Not this morning, but a pic a took a couple months ago to have record of not always being put together.

This past weekend has been amazing.  I went to bed so very happy last night.  I should have known.  I’m not sure what I dreamt about.  I once had very vivid dreams that’d I’d remember in the morning without any trouble, but not since Caleb died.  I just know that I usually wake up tired.  This morning was no different, but I woke up sad.  This really bothers me.  I had a headache, my neck and shoulders were tense, and I even felt nauseated.  The first two things that came to mind were “Ugh, I just can’t today” and “Damn!”.  I had a beautiful Sunday School lesson/discussion to lead with the 12-14 year old youth at church.  E was saying a prayer at the start of her Primary time.  This is the first Sunday after A’s summer camp experience.  I wanted to be there.
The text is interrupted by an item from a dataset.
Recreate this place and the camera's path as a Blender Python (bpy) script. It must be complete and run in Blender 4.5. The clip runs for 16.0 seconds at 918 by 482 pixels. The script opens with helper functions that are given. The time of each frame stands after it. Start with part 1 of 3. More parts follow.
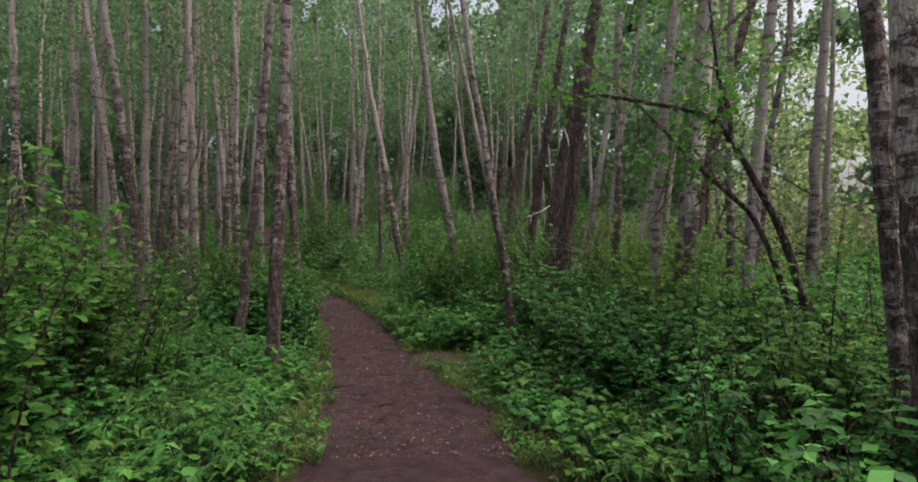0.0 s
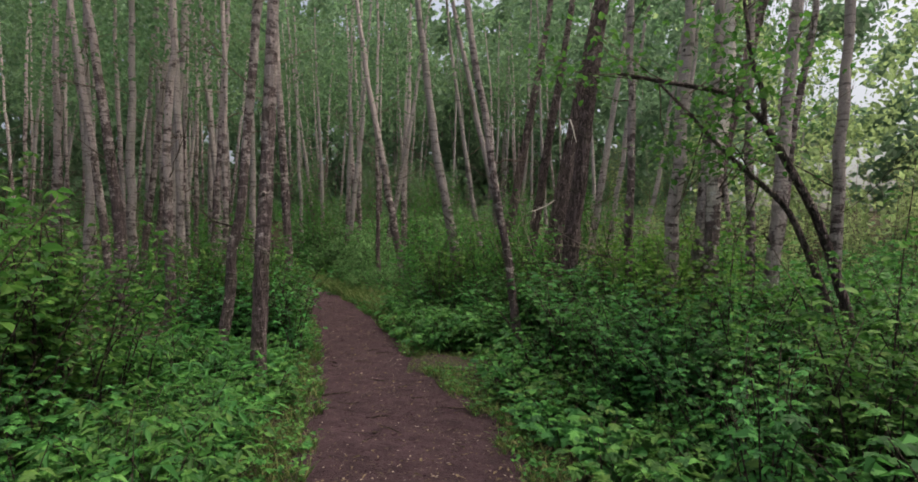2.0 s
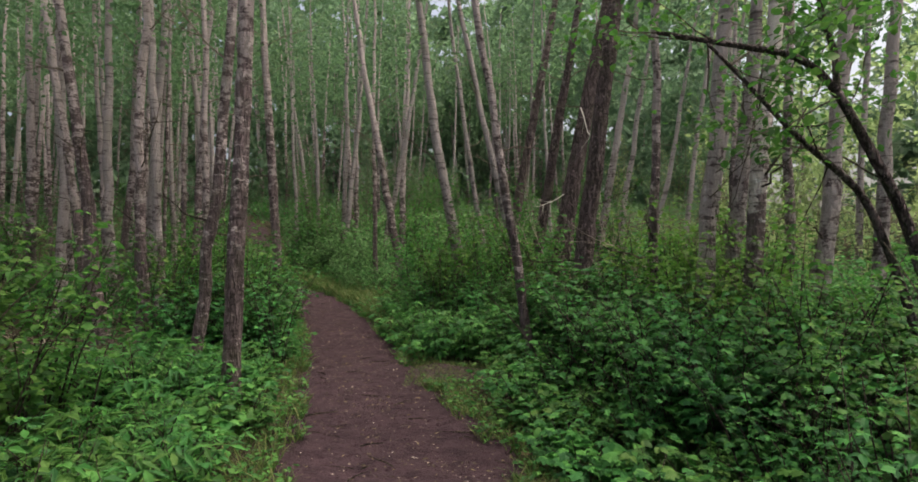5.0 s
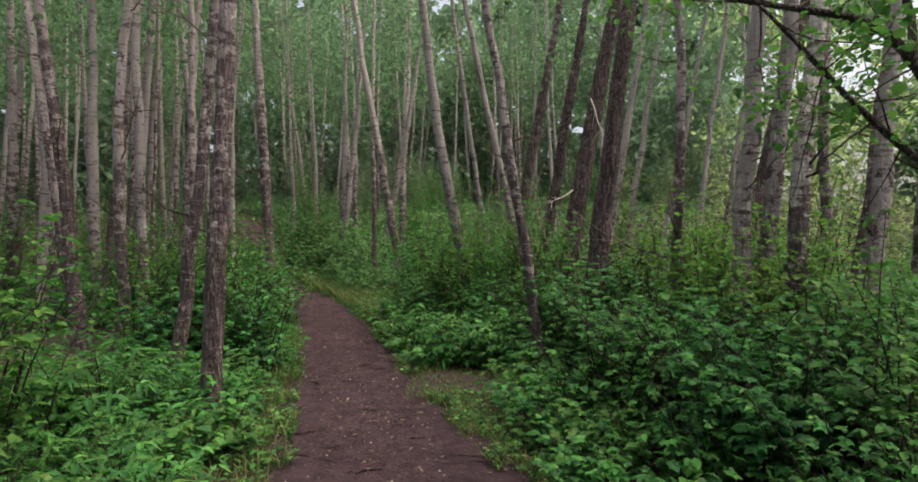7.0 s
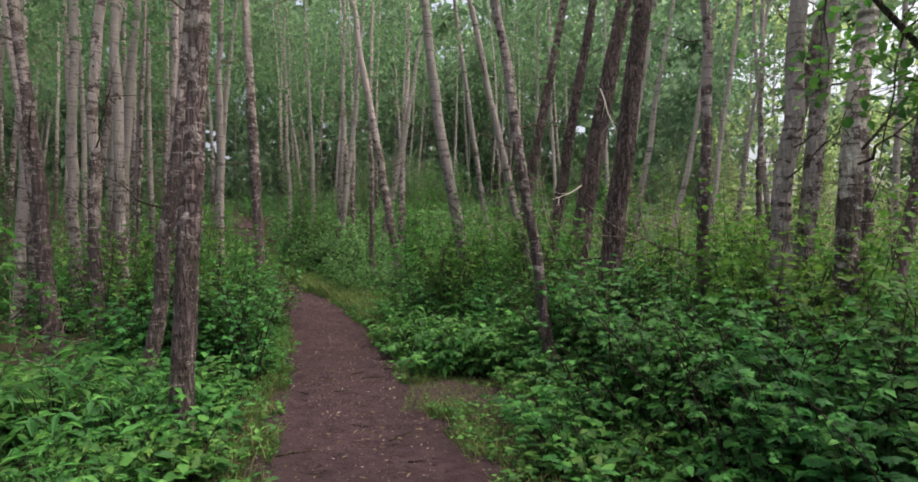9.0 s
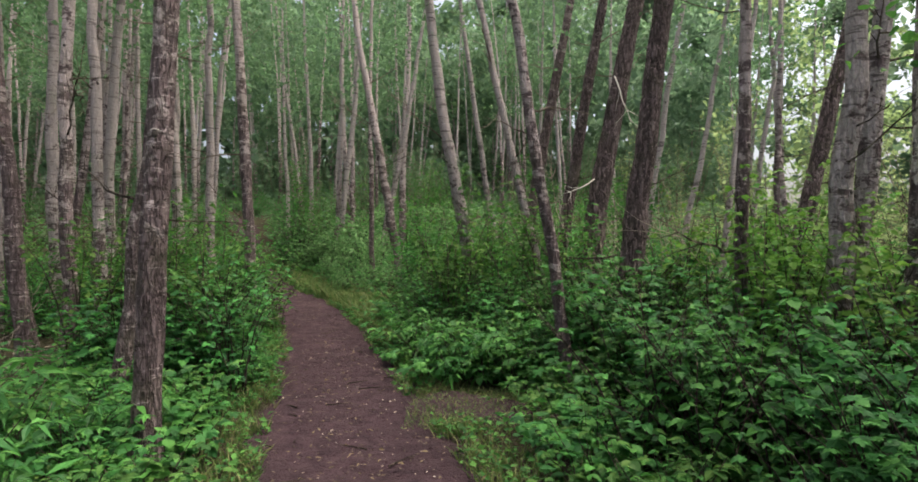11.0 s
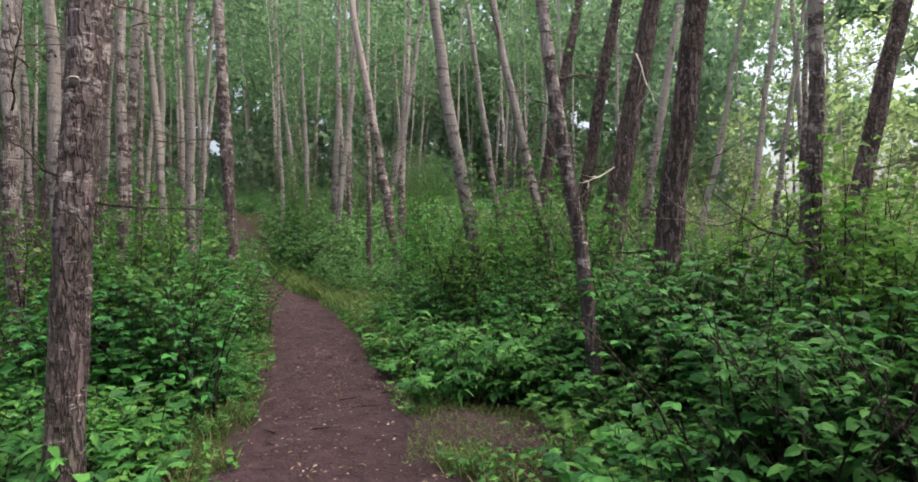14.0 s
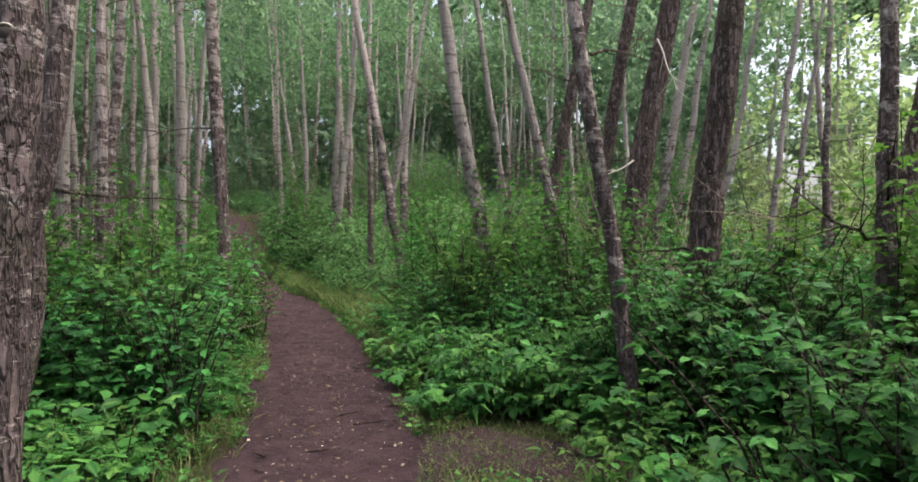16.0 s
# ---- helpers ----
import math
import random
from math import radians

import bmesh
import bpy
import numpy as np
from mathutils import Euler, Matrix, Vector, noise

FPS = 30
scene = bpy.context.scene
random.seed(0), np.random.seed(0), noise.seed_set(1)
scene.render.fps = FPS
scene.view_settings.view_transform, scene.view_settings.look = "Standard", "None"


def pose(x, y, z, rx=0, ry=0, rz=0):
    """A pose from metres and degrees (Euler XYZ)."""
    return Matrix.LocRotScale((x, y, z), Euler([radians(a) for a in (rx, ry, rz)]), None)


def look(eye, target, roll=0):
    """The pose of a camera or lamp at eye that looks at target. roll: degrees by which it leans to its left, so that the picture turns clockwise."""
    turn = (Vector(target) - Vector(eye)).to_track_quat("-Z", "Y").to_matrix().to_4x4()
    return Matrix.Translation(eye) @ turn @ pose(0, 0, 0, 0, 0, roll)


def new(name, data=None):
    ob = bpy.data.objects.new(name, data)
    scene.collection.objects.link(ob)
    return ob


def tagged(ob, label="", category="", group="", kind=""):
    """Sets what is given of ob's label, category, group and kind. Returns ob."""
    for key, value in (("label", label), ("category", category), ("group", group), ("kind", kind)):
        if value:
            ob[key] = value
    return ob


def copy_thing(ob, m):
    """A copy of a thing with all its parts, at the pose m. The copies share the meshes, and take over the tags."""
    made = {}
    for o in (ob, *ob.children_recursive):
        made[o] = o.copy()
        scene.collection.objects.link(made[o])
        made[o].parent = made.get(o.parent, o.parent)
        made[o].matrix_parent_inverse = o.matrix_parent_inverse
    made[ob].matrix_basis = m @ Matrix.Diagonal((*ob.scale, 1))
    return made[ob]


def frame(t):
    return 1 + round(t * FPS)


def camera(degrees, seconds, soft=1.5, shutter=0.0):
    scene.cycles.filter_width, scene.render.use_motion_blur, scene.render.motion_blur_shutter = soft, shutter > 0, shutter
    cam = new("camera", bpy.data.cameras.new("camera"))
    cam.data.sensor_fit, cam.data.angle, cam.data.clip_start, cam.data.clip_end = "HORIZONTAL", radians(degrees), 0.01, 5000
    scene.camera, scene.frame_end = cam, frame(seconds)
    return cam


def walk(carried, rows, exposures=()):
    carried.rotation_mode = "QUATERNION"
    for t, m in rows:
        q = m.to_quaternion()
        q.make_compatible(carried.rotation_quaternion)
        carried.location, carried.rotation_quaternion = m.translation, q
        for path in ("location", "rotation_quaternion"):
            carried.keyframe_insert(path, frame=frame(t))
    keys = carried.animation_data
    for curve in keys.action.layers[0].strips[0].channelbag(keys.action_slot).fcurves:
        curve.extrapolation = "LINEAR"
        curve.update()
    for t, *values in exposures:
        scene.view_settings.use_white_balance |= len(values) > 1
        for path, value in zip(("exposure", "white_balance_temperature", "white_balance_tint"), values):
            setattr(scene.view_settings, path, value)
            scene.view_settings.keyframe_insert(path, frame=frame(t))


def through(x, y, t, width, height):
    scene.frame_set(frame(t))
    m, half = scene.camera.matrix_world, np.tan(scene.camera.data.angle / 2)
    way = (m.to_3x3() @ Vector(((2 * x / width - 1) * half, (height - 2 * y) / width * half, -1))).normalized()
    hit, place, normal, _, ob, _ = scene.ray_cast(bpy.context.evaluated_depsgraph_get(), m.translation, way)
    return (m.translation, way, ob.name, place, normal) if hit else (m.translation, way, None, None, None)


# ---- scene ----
cam = camera(77.6, 16.0, soft=1.7)
METRES, EYE, TILT, LEAN, TURN = 4.8, 1.5, 1.0, 0.0, 0.0
ROWS = [
    (0.0, 0.0, 0.0, 0.0, 0.0, 0.0, -0.0),
    (0.5, -0.0018, 0.0261, -0.0018, -0.05, -0.06, -0.0),
    (1.0, -0.0034, 0.0559, -0.0033, -0.02, -0.07, -0.0),
    (1.5, -0.0052, 0.0861, -0.0035, -0.0, -0.21, -0.08),
    (2.0, -0.0058, 0.1161, -0.0038, -0.08, -0.32, -0.15),
    (2.5, -0.0067, 0.1461, -0.0037, -0.04, -0.22, -0.12),
    (3.0, -0.0076, 0.1765, -0.0054, -0.08, -0.34, -0.13),
    (3.5, -0.0084, 0.2076, -0.0072, -0.05, -0.36, -0.15),
    (4.0, -0.0098, 0.2372, -0.0095, -0.12, -0.34, -0.14),
    (6.5, -0.0279, 0.3944, -0.0177, -0.13, -0.54, -0.11),
    (7.0, -0.0302, 0.4248, -0.0196, -0.14, -0.44, -0.14),
    (7.5, -0.0318, 0.4552, -0.0228, -0.15, -0.37, -0.24),
    (8.0, -0.0331, 0.4865, -0.0259, -0.19, -0.35, -0.29),
    (8.5, -0.0357, 0.5183, -0.0279, -0.19, -0.19, -0.27),
    (9.0, -0.0392, 0.5497, -0.0302, -0.22, -0.37, -0.28),
    (11.5, -0.0562, 0.7143, -0.0446, -0.15, -0.34, -0.24),
    (12.0, -0.0584, 0.7455, -0.048, -0.23, -0.37, -0.21),
    (12.5, -0.0614, 0.7775, -0.0516, -0.19, -0.32, -0.18),
    (13.0, -0.0647, 0.8092, -0.0547, -0.2, -0.28, -0.27),
    (13.5, -0.0684, 0.8412, -0.0565, -0.21, -0.36, -0.21),
    (14.0, -0.0734, 0.8719, -0.0583, -0.24, -0.36, -0.13),
    (14.5, -0.0805, 0.9029, -0.061, -0.21, -0.27, -0.16),
    (15.0, -0.0864, 0.9339, -0.0626, -0.15, -0.27, -0.15),
    (15.5, -0.092, 0.9625, -0.0646, -0.25, -0.38, -0.17),
    (16.0, -0.098, 0.9912, -0.0671, -0.22, -0.3, -0.23),
]
walk(cam, [(t, pose(0, 0, EYE, TILT, LEAN, TURN) @ pose(METRES * x, METRES * y, METRES * z, 90 + pitch, roll, yaw)) for t, x, y, z, yaw, pitch, roll in ROWS],
     exposures=[(0.0, 1.05, 7250, 5), (9.0, 1.5, 7150, 5), (16.0, 1.77, 6900, 4)])

# world and sun: soft overcast evening light, brighter over the clearing ahead on one side
world = bpy.data.worlds.new("world")
scene.world = world
world.use_nodes = True
wn = world.node_tree.nodes
sky = wn.new("ShaderNodeTexSky")
sky.sky_type = "NISHITA"
sky.sun_disc = False
SUN_EL, SUN_AZ = 72.0, 85.0  # degrees; azimuth clockwise from +y
sky.sun_elevation, sky.sun_rotation = radians(SUN_EL), radians(SUN_AZ)
sky.air_density, sky.dust_density, sky.ozone_density = 0.6, 9.0, 0.5
wn["Background"].inputs["Strength"].default_value = 0.15
world.node_tree.links.new(sky.outputs[0], wn["Background"].inputs["Color"])
sun = new("sun", bpy.data.lights.new("sun", "SUN"))
sun.data.energy, sun.data.angle, sun.data.color = 0.6, radians(110), (1.0, 0.97, 0.92)
sd = Vector((math.sin(radians(SUN_AZ)) * math.cos(radians(SUN_EL)), math.cos(radians(SUN_AZ)) * math.cos(radians(SUN_EL)), math.sin(radians(SUN_EL))))
sun.matrix_world = look(sd * 40, (0, 0, 0))

rng = np.random.default_rng(7)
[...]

So, I took some ibuprofen, hopped in the shower, and tried to let the steamy water do it’s thing.  Okay, I started to feel a bit better.  The team effort got everyone dressed, hair done, and out the door.  Church services were good.  I could feel the Holy Ghost, but I could also feel my lack of energy.  I felt like a piece of flint and everyone else was steel.  I’d run into others in the hall, there’d be a brief spark of energy and charisma, then it’d fade as I walked away.  It started to become exhausting.  I wanted so badly to be my energetic, chatty self.  I felt like I kept blowing on that spark, trying to get the fire started, but I was wasting my breath and leaving myself winded.  Then, came our women’s meeting at the end of church.

We have 45 minutes or so at the end of church where all of the women meet together to teach, uplift and edify one another in Christ’s gospel.  I love it.  I had spent a bit of time chatting with the teenage girls in the hall, so I walked in a minute or so late and found a seat on the back row.  I was trying to hold onto some of that youthful energy I’d just been surrounded by, but I could feel it fading a bit.  My head was starting to feel foggy and I was slipping into a place that lacked focus.  I couldn’t recall what the discussion was going to be about.  Then, it was announced.  A talk from a dear church leader that is seared into my heart.  That has become one with my soul and has produced so many thoughts, feelings, and emotions in me since I first heard it not even four months after the death of my baby boy.  It can be found here.

I was immediately overcome with emotion, but I couldn’t let it out.  I wasn’t going to be that sobbing, grieving mom again.  I’d already spent a few times at church, scrambling to find an empty room to ugly cry in.  Then, my self talk started.  “No.  Focus.  This is one of those times where you can do so much good.  You know this talk.  You have insight that needs to be heard.  The Holy Ghost has testified so much to you, made it a part of you, taught you.  Now share!”  That’s when it discussion.  This setting that swirled with talk of trials, hardships, grief, faith, hope, charity, service, and the comfort that can be found became a giant pinball machine.  My brain, my thoughts?  They became the ball.  I sat there, bouncing around so many thoughts and feelings in my head that I couldn’t formulate a coherent thought.  Soon, the closing prayer was said and I bolted from the room without saying a word.

I hurried to our van and shut myself inside.  Then, I could hear myself again.  “I can’t breath!  Why can’t I breath!  You’ve had so many epiphany moments with this talk, why couldn’t you open your stupid mouth!  You’re striving to increase public dialogue and knowledge about grief and you blew it!  You could have at least thanked that roomful of women who have saved you at times throughout this for their faith, hope, and charity!  What is wrong with you!”  I just felt even more exhausted.  I came home and laid down for awhile and pleaded with God to know what the point of today was.  So, he answered.  Blog it.

This is grief.  This is life.  This is what happens as the internal burns heal and the scar tissue is learning to bend and stretch again.  So, do not presume or assume too much about a grieving person.  Whether it’s been 6 days, 6 years, or 60, the wounds and scars are still there.  We may pinball less, but only because time allows us the chance to adapt, not heal fully.  And, as I’ve said before, scar tissue is easily burned.  It is true that the pinball slows and even stops.  That’s when you can see the scuffs and scars, but it still reflects the game around it.  The entire game can be seen in that ball.  It’s gained much experience.  I may be burned, but I’m blessed to know who my refiner is.